Filhos querem pais honestos, mesmo que isso faça família ruir, afirma Lisa Ginzburg
Neta da escritora Natalia Ginzburg, participará na Flip, alfineta 'excesso' de auto ficção no mercado literário internacional
- Data: 10/10/2024 08:10
- Alterado: 10/10/2024 08:10
- Autor: Redação
- Fonte: Bárbara Blum/FolhaPress
Lisa Ginzburg
Crédito:Barbara Ledda/Divulgação
A família é o que movimenta a escritora Lisa Ginzburg. A neta de um dos maiores nomes da literatura italiana, Natalia Ginzburg, a autora vem ao Brasil para a Flip, a Festa Literária Internacional de Paraty, onde divide uma mesa na sexta-feira, dia 11, com a portuguesa Ana Margarida de Carvalho.
A italiana tem dois títulos publicados no Brasil, “Cara Paz”, finalista do prêmio Strega, o mais importante de sua terra natal, e “Uma Pluma Escondida”, publicado agora em outubro.
O fio condutor dos dois são as relações familiares assimétricas, termo usado pela própria Ginzburg em entrevista na qual ela falou português perfeito. A história dela com o Brasil é anterior às visitas literárias –a autora tem uma filha com um brasileiro e passou anos aqui.
“O público brasileiro pode entender muito bem alguns temas da literatura italiana”, diz. “E o tema da família é o único que compartilho com minha avó. Ela contou sobre a família dela e, nos meus livros é recorrente a família num sentido complicado, disfuncional, destruído.”
A figura da “mamma italiana” que sacrifica de tudo por seus filhos passa longe da obra de Ginzburg. Ela se debruça sobre as mães erráticas –e os destroços que elas deixam pelo caminho.
“Cara Paz”, narrado do ponto de vista da filha Maddalena — “a irmã menos bonita, mais tímida, muito sensível”–, conta a história de Gloria, uma mulher argentina que deixa seu marido e filhas para trás, em Roma, em prol de sua saúde mental. A ideia de uma mulher que larga suas crias chocou as leitoras italianas.
“Aconteceu, em apresentações, na Itália de algumas mulheres ficarem escandalizadas por essa mãe que vai embora”, diz Ginzburg. Mas a intenção da autora nunca foi pintar uma vilã. “Pensei numa figura de mãe que escolhe o destino dela, que pega a vida na mão e tem coragem de ficar longe, afastada das filhas. Tem um clichê nessa ideia de sacrifício, da mãe que tem que ficar lá.”

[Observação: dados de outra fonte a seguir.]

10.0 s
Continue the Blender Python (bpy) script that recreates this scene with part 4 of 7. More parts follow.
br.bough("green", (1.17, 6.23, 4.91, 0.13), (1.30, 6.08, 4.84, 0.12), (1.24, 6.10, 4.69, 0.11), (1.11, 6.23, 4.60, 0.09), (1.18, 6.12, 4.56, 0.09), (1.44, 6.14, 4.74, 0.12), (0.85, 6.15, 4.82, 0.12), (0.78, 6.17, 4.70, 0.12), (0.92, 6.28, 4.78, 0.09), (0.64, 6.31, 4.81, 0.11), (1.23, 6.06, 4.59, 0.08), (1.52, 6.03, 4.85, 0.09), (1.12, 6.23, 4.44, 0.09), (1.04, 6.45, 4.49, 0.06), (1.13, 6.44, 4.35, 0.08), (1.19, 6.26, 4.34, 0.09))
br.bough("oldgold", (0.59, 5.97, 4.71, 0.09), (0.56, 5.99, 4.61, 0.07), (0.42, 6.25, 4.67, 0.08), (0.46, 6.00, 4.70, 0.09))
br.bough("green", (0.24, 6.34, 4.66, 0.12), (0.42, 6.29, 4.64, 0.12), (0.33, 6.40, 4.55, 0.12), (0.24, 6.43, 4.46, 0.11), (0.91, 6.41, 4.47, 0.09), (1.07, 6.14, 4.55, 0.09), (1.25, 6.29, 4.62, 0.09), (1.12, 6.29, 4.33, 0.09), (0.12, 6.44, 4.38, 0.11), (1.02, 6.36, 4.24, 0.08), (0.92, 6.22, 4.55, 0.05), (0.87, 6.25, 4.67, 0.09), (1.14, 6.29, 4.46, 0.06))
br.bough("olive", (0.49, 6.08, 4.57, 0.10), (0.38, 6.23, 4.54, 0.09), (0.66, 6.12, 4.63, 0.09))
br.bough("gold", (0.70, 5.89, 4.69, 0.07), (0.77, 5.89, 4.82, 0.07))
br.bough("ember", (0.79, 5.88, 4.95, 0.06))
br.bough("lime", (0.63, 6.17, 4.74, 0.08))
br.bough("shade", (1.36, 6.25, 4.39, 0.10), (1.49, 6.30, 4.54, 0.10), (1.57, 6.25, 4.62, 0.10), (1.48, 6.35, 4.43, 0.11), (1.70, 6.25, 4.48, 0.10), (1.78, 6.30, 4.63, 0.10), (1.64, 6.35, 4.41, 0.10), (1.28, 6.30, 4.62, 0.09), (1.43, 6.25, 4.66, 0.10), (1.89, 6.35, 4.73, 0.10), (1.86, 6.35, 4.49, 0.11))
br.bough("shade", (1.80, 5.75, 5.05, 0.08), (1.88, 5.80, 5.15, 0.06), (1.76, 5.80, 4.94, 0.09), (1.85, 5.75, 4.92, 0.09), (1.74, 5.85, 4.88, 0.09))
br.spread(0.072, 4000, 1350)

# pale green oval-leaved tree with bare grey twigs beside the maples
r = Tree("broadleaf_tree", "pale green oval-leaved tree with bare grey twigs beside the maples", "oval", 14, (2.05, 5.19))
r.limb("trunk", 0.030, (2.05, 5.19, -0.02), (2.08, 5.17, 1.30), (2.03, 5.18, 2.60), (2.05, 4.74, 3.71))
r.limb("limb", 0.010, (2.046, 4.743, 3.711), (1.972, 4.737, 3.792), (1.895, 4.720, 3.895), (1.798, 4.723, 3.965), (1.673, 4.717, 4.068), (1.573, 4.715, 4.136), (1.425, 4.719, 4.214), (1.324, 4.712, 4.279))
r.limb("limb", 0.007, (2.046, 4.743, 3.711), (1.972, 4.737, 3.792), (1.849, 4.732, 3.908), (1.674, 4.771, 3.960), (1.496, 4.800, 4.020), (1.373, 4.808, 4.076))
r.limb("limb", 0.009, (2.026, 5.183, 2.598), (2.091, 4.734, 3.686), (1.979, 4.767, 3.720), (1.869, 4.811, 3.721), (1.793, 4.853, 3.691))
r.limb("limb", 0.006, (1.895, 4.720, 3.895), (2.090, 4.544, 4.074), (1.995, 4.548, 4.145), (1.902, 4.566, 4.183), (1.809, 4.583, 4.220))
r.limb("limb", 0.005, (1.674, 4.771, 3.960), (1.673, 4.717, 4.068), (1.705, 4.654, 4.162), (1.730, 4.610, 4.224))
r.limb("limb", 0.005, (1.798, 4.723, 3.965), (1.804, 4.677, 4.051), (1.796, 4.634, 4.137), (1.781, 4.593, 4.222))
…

Ela diz que, cada vez mais, percebe que o amor não tem a ver com gestos tradicionais. “A família está mudando. Os filhos apreciam quando os pais escolhem os próprios destinos. Eles não gostam de mentiras, os filhos querem coisas verdadeiras.”
Para ela, a conquista de liberdades para as mulheres demanda mudanças na maternidade. “Tem que saber amar muito os filhos, mas, ao mesmo tempo, escolhendo a nossa vida, o nosso trabalho”, diz. Algumas contradições femininas que antes “ficavam secretas”, agora podem ser contadas.

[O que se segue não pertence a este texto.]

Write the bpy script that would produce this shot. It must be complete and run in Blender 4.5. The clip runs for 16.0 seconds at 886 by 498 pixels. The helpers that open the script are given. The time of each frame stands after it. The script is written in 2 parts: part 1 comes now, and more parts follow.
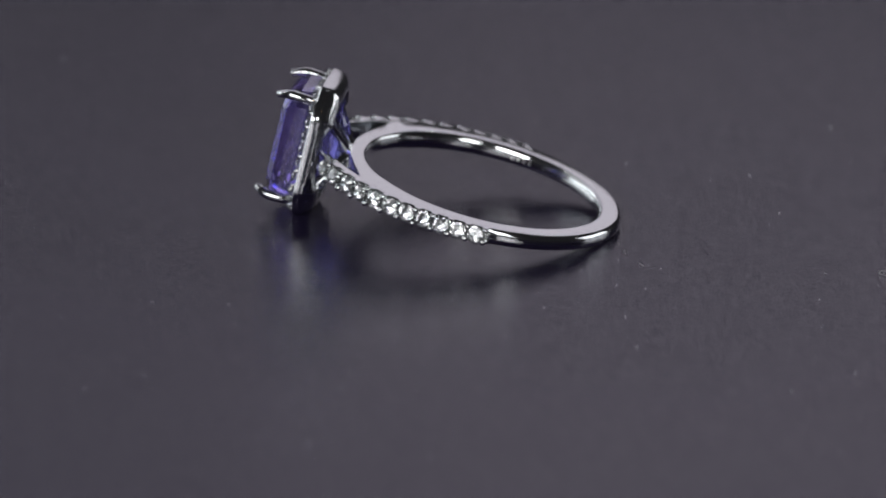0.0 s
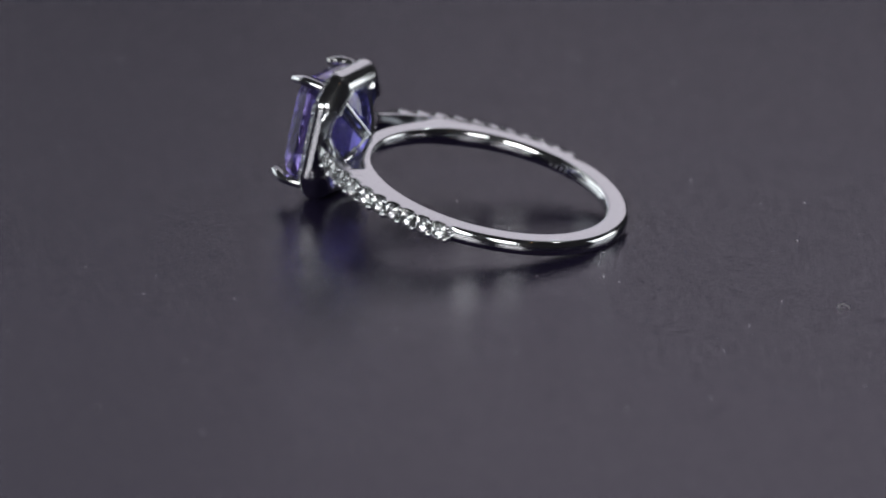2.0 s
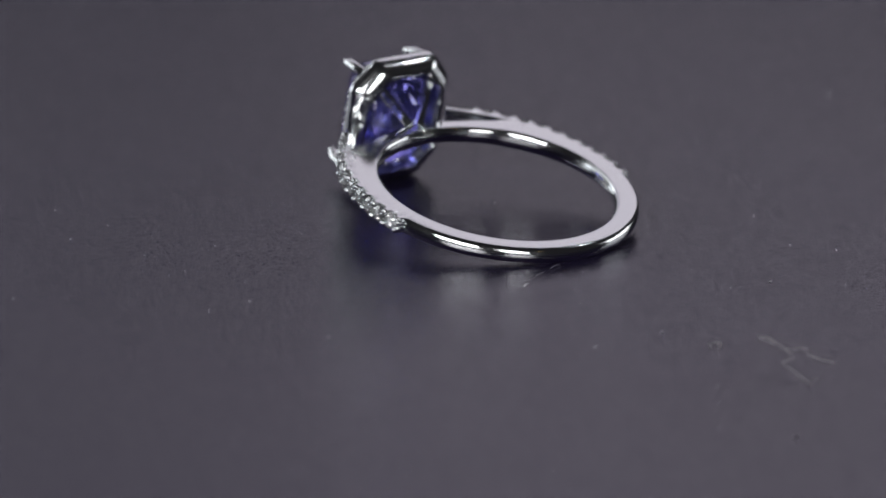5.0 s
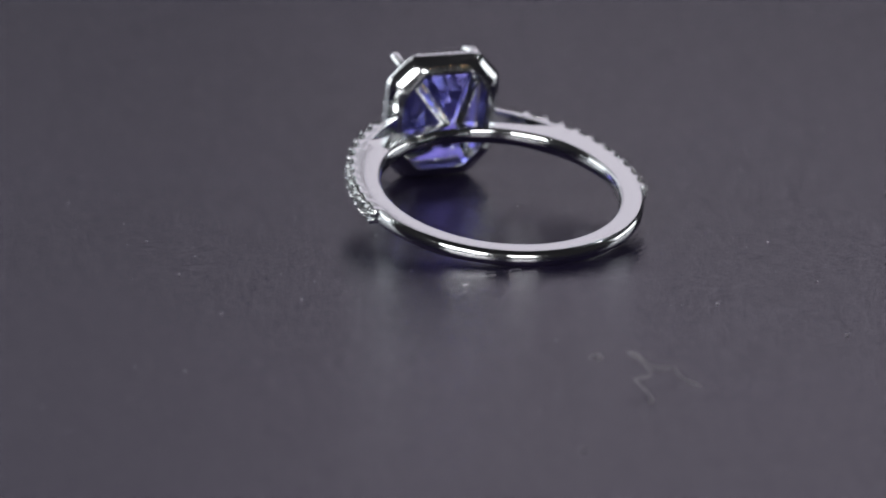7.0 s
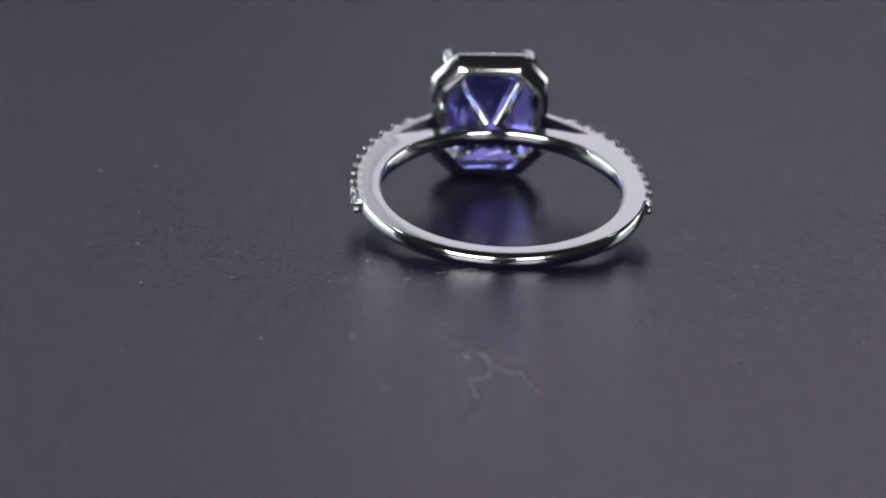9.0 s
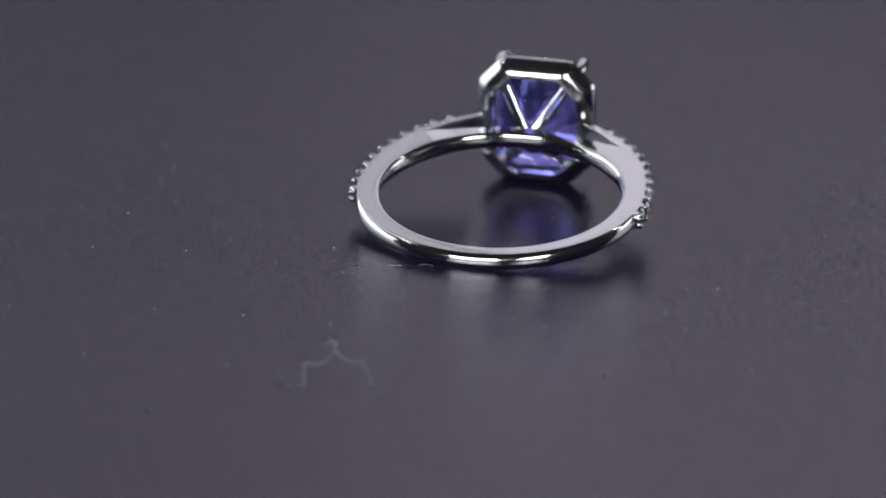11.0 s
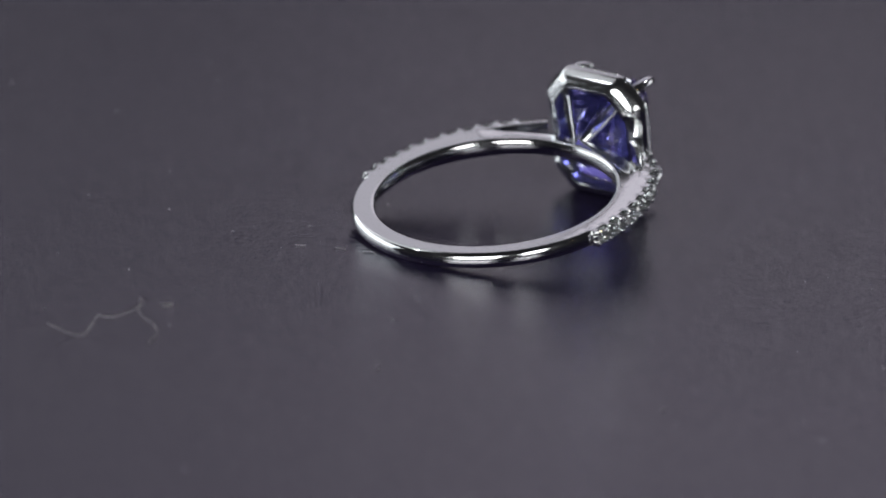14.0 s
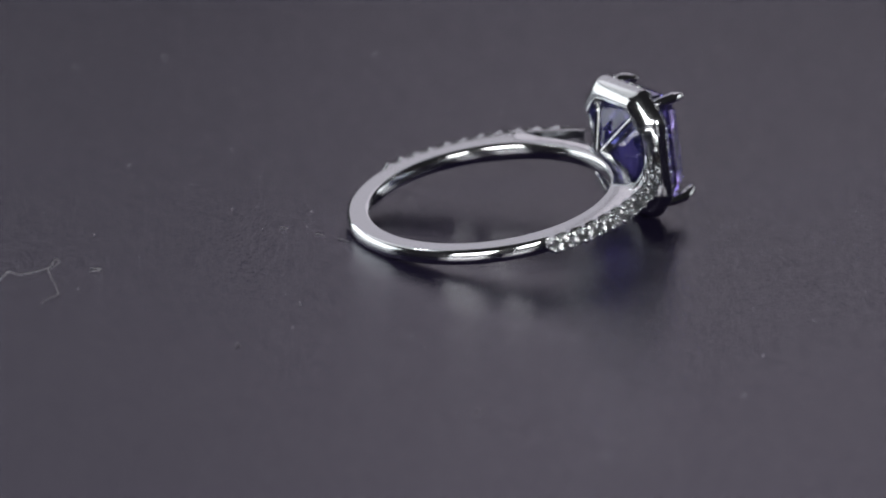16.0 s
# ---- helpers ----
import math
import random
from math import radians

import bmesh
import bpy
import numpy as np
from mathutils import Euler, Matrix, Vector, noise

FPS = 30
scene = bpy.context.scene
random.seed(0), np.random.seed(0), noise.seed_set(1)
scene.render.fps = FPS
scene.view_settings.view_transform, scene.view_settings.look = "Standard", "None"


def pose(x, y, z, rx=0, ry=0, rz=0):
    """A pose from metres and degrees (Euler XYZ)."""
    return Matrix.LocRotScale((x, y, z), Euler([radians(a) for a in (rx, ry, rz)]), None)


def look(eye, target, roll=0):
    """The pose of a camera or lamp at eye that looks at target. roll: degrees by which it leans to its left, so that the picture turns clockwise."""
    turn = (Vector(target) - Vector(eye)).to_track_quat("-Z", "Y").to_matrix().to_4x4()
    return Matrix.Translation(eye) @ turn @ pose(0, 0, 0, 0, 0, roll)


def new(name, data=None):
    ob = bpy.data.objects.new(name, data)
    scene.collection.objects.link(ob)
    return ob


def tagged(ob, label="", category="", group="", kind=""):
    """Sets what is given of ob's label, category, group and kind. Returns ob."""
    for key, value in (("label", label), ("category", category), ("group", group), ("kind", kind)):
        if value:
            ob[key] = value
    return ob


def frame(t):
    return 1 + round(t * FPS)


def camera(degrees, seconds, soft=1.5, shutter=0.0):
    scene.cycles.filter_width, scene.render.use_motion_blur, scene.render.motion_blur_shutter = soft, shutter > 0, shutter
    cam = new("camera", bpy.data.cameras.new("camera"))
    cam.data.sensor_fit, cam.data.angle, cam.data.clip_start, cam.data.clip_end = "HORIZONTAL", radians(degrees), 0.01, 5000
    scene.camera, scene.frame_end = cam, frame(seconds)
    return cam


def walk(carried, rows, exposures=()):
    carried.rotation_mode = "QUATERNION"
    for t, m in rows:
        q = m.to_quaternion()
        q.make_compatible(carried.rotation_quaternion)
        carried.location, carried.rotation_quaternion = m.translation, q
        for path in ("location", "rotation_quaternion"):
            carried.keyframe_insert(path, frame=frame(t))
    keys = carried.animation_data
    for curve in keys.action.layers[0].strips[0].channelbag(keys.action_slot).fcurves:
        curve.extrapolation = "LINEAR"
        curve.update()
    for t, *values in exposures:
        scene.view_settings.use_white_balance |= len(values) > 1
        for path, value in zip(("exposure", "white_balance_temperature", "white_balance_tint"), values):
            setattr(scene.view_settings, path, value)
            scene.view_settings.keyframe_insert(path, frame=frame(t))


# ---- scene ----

# One millimetre; the ring is about 25 mm long, so most sizes are written in mm.
MM = 0.001

# ---------------------------------------------------------------- camera
cam = camera(9.957, 16.0, soft=1.8)
EYE = (0.0, -0.33437, 0.10265)
AIM = (-0.00219, -0.00050, -0.00158)
cam.data.dof.use_dof = True
cam.data.dof.focus_distance = 0.343
cam.data.dof.aperture_fstop = 40
walk(cam, [(0, look(EYE, AIM, 2.444)), (16, look(EYE, AIM, 2.444))],
     exposures=[(0, -0.13), (2, -0.03), (4, 0.02), (7, 0.20), (9, 0.21), (11, 0.12), (12.5, 0.07), (16, 0.09)])

# ---------------------------------------------------------------- light
world = bpy.data.worlds.new("studio")
scene.world = world
world.use_nodes = True
wn = world.node_tree.nodes["Background"]
wn.inputs["Color"].default_value = (0.82, 0.80, 0.90, 1)
wn.inputs["Strength"].default_value = 0.015


def softbox(name, eye, target, sx, sy, radiance, colour=(1, 1, 1)):
    lamp = bpy.data.lights.new(name, "AREA")
    lamp.shape, lamp.size, lamp.size_y = "RECTANGLE", sx, sy
    lamp.energy = radiance * math.pi * sx * sy
    lamp.color = colour
    ob = new(name, lamp)
    ob.matrix_world = look(eye, target)
    return ob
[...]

É a toada de “Uma Pluma Escondida”, que explora a maternidade escolhida por meio da adoção. A protagonista, Enrica, herda uma casa em Florença e vive uma vida abastada. “Ela tem tudo, mas não consegue ter aquela raiz que é ter um filho”, diz Ginzburg. Para a autora, essa mulher acaba se tornando uma estrangeira de si mesma.
O que a autora enxerga que os dois romances têm em comum, além da família como tema, é que é a assimetria que conduz as relações. E ela não critica o desequilíbrio –“faz com que a vida seja maravilhosa também”.
Apesar de ser mãe ela mesma, Ginzburg não se espelha em sua experiência para escrever seus livros –e alfineta, contornando polêmicas, o excesso desse tipo de narrativa no mercado editorial hoje.
“Na Itália, mas no Brasil também, tem muito essa coisa de contar a própria história, a própria infância, a história de amor, do divórcio”, diz. “Com todo o respeito, porque isso é literatura também, mas acho importante continuar imaginando, continuar inventando. O mundo está tão difícil e a fantasia é uma grande oportunidade para renovar o ar.”
Ela pontua exceções, caso de Annie Ernaux. Ginzburg diz que a vencedora do Nobel de Literatura de 2022 consegue falar de si “de um jeito universal”. A francesa foi convidada da Flip no mesmo ano. Nesta edição, o evento recebe Édourd Louis, que se fez expoente da literatura francesa com narrativas fortemente autobiográficas sobre superação da pobreza e trânsito na burguesia.
“Mas essa coisa que cada um conta [sua história] e resolve o problema com a obra da arte… É um pouco sufocante”, afirma.